[START]

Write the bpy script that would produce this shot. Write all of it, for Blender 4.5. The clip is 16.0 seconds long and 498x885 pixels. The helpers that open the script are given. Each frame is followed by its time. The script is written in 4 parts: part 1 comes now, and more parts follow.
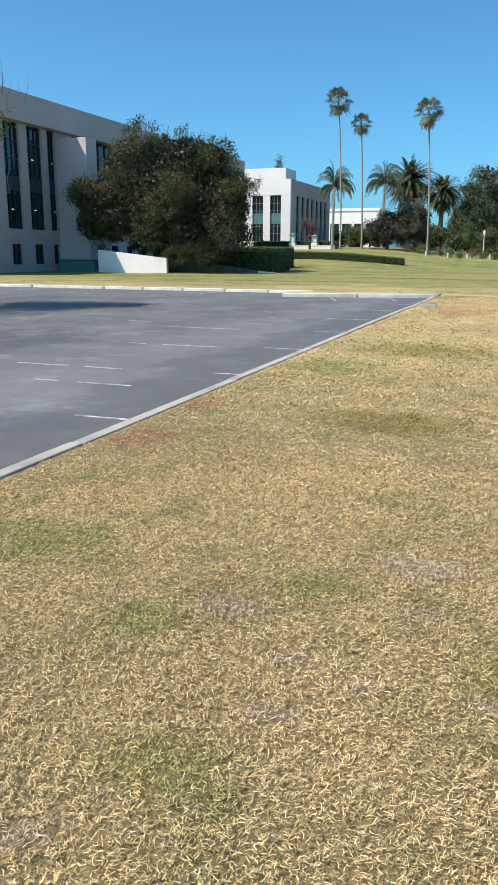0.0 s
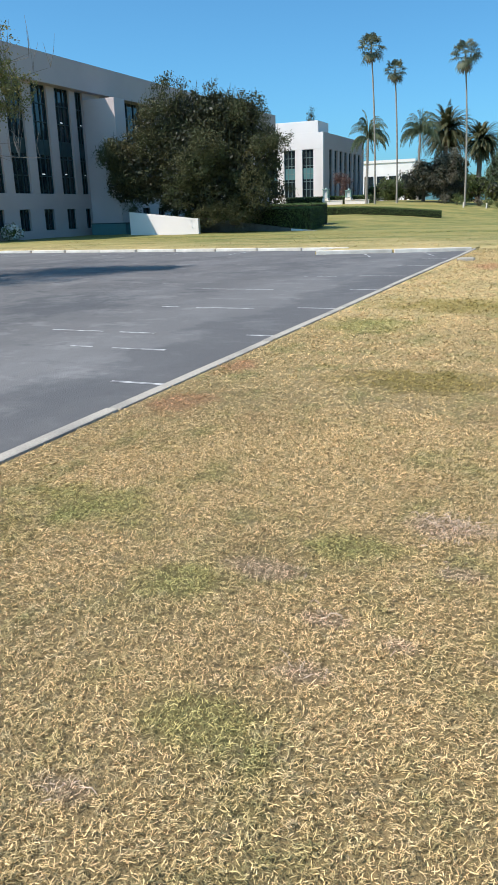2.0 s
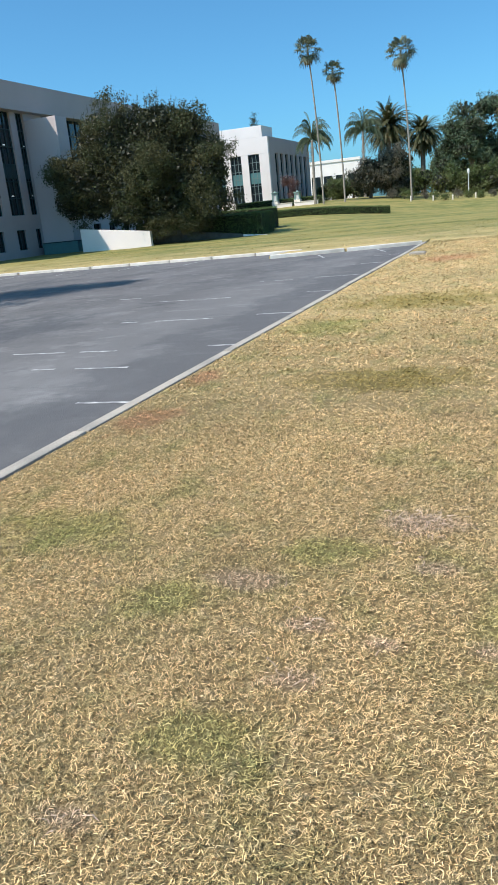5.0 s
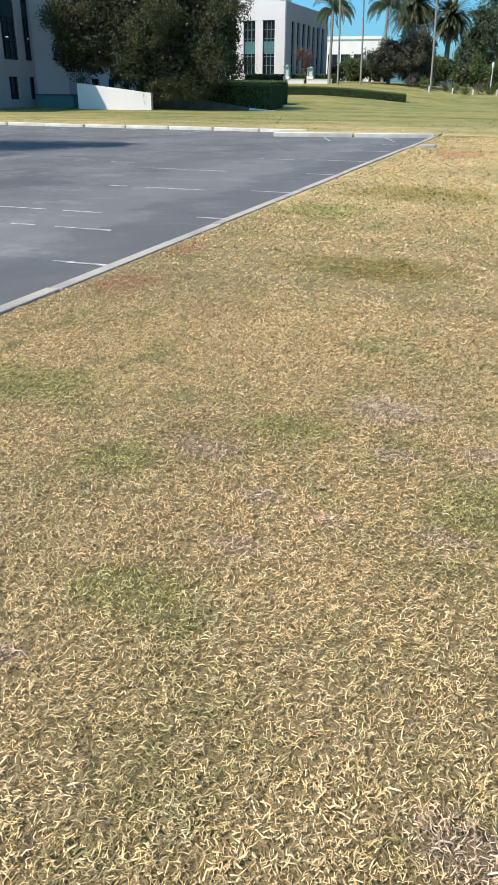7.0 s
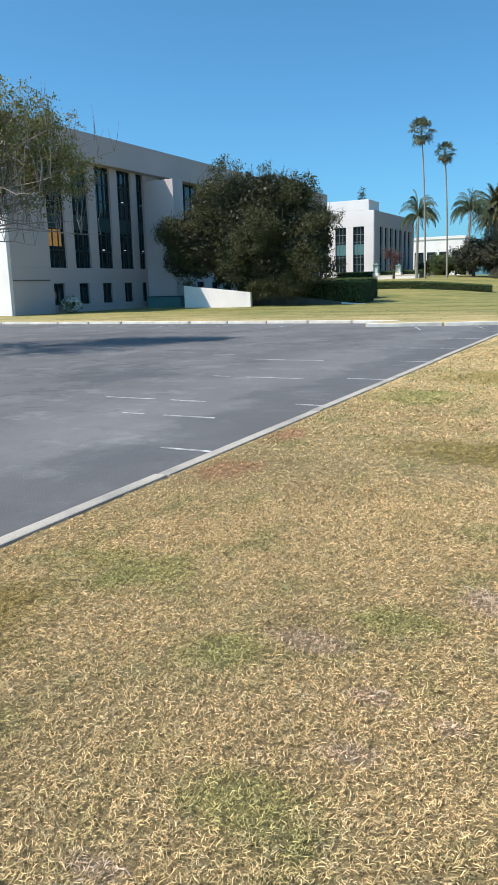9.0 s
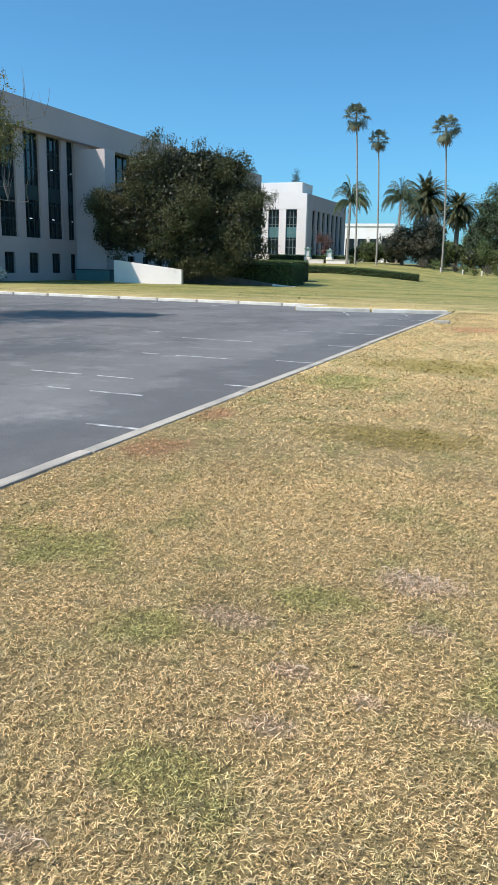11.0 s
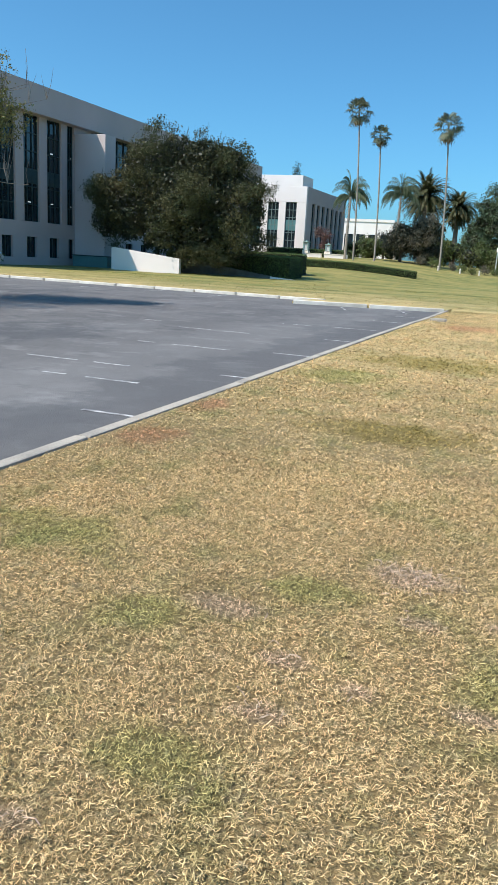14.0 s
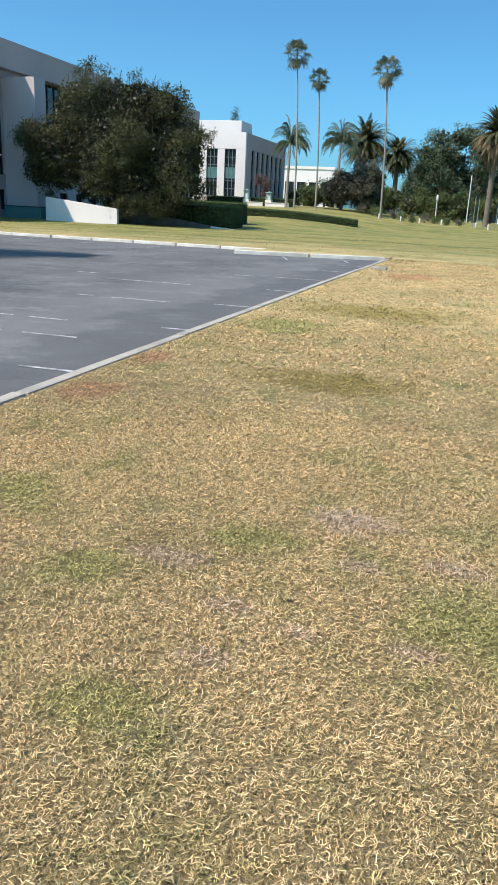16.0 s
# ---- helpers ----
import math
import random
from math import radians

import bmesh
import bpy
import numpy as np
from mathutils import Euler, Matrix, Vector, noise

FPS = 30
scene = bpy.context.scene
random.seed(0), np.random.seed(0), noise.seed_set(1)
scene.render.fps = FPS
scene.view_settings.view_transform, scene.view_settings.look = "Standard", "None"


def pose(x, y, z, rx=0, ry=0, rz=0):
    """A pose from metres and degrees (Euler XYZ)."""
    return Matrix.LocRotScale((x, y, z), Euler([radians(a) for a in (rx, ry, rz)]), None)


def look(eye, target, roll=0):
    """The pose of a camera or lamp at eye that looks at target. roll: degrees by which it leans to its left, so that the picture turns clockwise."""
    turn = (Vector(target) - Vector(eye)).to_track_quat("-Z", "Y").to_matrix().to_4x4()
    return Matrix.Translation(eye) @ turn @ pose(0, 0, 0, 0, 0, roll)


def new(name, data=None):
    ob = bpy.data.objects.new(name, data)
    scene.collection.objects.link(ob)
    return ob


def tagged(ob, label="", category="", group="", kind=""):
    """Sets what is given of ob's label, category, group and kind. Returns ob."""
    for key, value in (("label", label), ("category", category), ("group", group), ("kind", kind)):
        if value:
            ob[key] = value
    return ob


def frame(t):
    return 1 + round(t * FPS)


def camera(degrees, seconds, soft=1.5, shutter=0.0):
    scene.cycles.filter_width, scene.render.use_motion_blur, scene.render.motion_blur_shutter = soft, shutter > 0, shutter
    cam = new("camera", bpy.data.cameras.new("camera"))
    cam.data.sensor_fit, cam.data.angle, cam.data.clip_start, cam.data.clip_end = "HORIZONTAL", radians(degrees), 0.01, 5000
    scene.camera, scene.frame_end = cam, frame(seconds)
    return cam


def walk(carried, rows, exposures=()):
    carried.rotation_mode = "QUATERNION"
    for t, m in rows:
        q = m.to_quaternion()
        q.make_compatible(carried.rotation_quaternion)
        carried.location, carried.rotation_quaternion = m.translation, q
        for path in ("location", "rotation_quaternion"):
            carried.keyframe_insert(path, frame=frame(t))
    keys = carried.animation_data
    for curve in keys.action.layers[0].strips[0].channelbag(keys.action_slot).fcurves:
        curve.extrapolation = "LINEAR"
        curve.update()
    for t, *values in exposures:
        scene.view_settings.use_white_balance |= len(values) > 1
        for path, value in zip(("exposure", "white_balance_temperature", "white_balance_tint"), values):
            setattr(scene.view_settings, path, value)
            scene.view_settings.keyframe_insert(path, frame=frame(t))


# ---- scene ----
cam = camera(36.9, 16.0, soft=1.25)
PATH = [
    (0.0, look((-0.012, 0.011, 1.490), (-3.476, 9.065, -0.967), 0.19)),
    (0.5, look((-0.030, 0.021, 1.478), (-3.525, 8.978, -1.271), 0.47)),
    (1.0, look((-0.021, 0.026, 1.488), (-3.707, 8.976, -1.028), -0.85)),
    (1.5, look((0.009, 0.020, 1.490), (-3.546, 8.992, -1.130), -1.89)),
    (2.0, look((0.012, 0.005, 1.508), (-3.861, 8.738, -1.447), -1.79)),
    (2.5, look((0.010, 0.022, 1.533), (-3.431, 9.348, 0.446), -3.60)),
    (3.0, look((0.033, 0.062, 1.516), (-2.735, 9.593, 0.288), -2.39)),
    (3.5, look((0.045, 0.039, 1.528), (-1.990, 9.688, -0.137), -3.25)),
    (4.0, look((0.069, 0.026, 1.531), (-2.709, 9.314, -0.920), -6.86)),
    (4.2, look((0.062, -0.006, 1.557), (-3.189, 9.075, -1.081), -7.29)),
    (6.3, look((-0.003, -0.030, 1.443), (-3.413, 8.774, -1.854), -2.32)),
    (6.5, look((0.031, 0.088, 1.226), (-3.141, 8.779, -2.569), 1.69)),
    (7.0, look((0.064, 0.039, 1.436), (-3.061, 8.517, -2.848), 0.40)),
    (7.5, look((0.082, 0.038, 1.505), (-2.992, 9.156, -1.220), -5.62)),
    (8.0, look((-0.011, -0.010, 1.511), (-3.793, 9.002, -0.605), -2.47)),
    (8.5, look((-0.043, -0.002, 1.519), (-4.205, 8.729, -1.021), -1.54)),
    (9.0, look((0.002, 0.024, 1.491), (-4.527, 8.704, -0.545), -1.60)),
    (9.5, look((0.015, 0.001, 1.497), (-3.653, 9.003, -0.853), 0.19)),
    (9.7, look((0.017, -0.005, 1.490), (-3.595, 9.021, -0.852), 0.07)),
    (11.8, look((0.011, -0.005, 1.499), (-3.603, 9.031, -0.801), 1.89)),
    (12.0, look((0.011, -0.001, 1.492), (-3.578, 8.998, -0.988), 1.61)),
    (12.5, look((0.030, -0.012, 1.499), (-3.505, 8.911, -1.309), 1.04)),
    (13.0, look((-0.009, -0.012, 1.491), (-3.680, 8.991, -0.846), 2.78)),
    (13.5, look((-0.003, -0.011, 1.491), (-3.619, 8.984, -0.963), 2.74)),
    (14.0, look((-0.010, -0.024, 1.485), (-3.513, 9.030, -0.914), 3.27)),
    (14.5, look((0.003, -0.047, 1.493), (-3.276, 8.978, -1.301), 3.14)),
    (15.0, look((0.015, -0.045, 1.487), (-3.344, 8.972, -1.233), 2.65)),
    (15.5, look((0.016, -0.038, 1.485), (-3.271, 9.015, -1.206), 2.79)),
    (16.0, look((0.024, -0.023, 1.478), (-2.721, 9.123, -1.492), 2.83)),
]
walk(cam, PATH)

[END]

= BRIEF =
Leave out the pictures and give the listing above again exactly.

= THE COMPLETED TASK =
Write the bpy script that would produce this shot. Write all of it, for Blender 4.5. The clip is 16.0 seconds long and 498x885 pixels. The helpers that open the script are given. Each frame is followed by its time. The script is written in 4 parts: part 1 comes now, and more parts follow.
0.0 s
2.0 s
5.0 s
7.0 s
9.0 s
11.0 s
14.0 s
16.0 s
# ---- helpers ----
import math
import random
from math import radians

import bmesh
import bpy
import numpy as np
from mathutils import Euler, Matrix, Vector, noise

FPS = 30
scene = bpy.context.scene
random.seed(0), np.random.seed(0), noise.seed_set(1)
scene.render.fps = FPS
scene.view_settings.view_transform, scene.view_settings.look = "Standard", "None"


def pose(x, y, z, rx=0, ry=0, rz=0):
    """A pose from metres and degrees (Euler XYZ)."""
    return Matrix.LocRotScale((x, y, z), Euler([radians(a) for a in (rx, ry, rz)]), None)


def look(eye, target, roll=0):
    """The pose of a camera or lamp at eye that looks at target. roll: degrees by which it leans to its left, so that the picture turns clockwise."""
    turn = (Vector(target) - Vector(eye)).to_track_quat("-Z", "Y").to_matrix().to_4x4()
    return Matrix.Translation(eye) @ turn @ pose(0, 0, 0, 0, 0, roll)


def new(name, data=None):
    ob = bpy.data.objects.new(name, data)
    scene.collection.objects.link(ob)
    return ob


def tagged(ob, label="", category="", group="", kind=""):
    """Sets what is given of ob's label, category, group and kind. Returns ob."""
    for key, value in (("label", label), ("category", category), ("group", group), ("kind", kind)):
        if value:
            ob[key] = value
    return ob


def frame(t):
    return 1 + round(t * FPS)


def camera(degrees, seconds, soft=1.5, shutter=0.0):
    scene.cycles.filter_width, scene.render.use_motion_blur, scene.render.motion_blur_shutter = soft, shutter > 0, shutter
    cam = new("camera", bpy.data.cameras.new("camera"))
    cam.data.sensor_fit, cam.data.angle, cam.data.clip_start, cam.data.clip_end = "HORIZONTAL", radians(degrees), 0.01, 5000
    scene.camera, scene.frame_end = cam, frame(seconds)
    return cam


def walk(carried, rows, exposures=()):
    carried.rotation_mode = "QUATERNION"
    for t, m in rows:
        q = m.to_quaternion()
        q.make_compatible(carried.rotation_quaternion)
        carried.location, carried.rotation_quaternion = m.translation, q
        for path in ("location", "rotation_quaternion"):
            carried.keyframe_insert(path, frame=frame(t))
    keys = carried.animation_data
    for curve in keys.action.layers[0].strips[0].channelbag(keys.action_slot).fcurves:
        curve.extrapolation = "LINEAR"
        curve.update()
    for t, *values in exposures:
        scene.view_settings.use_white_balance |= len(values) > 1
        for path, value in zip(("exposure", "white_balance_temperature", "white_balance_tint"), values):
            setattr(scene.view_settings, path, value)
            scene.view_settings.keyframe_insert(path, frame=frame(t))


# ---- scene ----
cam = camera(36.9, 16.0, soft=1.25)
PATH = [
    (0.0, look((-0.012, 0.011, 1.490), (-3.476, 9.065, -0.967), 0.19)),
    (0.5, look((-0.030, 0.021, 1.478), (-3.525, 8.978, -1.271), 0.47)),
    (1.0, look((-0.021, 0.026, 1.488), (-3.707, 8.976, -1.028), -0.85)),
    (1.5, look((0.009, 0.020, 1.490), (-3.546, 8.992, -1.130), -1.89)),
    (2.0, look((0.012, 0.005, 1.508), (-3.861, 8.738, -1.447), -1.79)),
    (2.5, look((0.010, 0.022, 1.533), (-3.431, 9.348, 0.446), -3.60)),
    (3.0, look((0.033, 0.062, 1.516), (-2.735, 9.593, 0.288), -2.39)),
    (3.5, look((0.045, 0.039, 1.528), (-1.990, 9.688, -0.137), -3.25)),
    (4.0, look((0.069, 0.026, 1.531), (-2.709, 9.314, -0.920), -6.86)),
    (4.2, look((0.062, -0.006, 1.557), (-3.189, 9.075, -1.081), -7.29)),
    (6.3, look((-0.003, -0.030, 1.443), (-3.413, 8.774, -1.854), -2.32)),
    (6.5, look((0.031, 0.088, 1.226), (-3.141, 8.779, -2.569), 1.69)),
    (7.0, look((0.064, 0.039, 1.436), (-3.061, 8.517, -2.848), 0.40)),
    (7.5, look((0.082, 0.038, 1.505), (-2.992, 9.156, -1.220), -5.62)),
    (8.0, look((-0.011, -0.010, 1.511), (-3.793, 9.002, -0.605), -2.47)),
    (8.5, look((-0.043, -0.002, 1.519), (-4.205, 8.729, -1.021), -1.54)),
    (9.0, look((0.002, 0.024, 1.491), (-4.527, 8.704, -0.545), -1.60)),
    (9.5, look((0.015, 0.001, 1.497), (-3.653, 9.003, -0.853), 0.19)),
    (9.7, look((0.017, -0.005, 1.490), (-3.595, 9.021, -0.852), 0.07)),
    (11.8, look((0.011, -0.005, 1.499), (-3.603, 9.031, -0.801), 1.89)),
    (12.0, look((0.011, -0.001, 1.492), (-3.578, 8.998, -0.988), 1.61)),
    (12.5, look((0.030, -0.012, 1.499), (-3.505, 8.911, -1.309), 1.04)),
    (13.0, look((-0.009, -0.012, 1.491), (-3.680, 8.991, -0.846), 2.78)),
    (13.5, look((-0.003, -0.011, 1.491), (-3.619, 8.984, -0.963), 2.74)),
    (14.0, look((-0.010, -0.024, 1.485), (-3.513, 9.030, -0.914), 3.27)),
    (14.5, look((0.003, -0.047, 1.493), (-3.276, 8.978, -1.301), 3.14)),
    (15.0, look((0.015, -0.045, 1.487), (-3.344, 8.972, -1.233), 2.65)),
    (15.5, look((0.016, -0.038, 1.485), (-3.271, 9.015, -1.206), 2.79)),
    (16.0, look((0.024, -0.023, 1.478), (-2.721, 9.123, -1.492), 2.83)),
]
walk(cam, PATH)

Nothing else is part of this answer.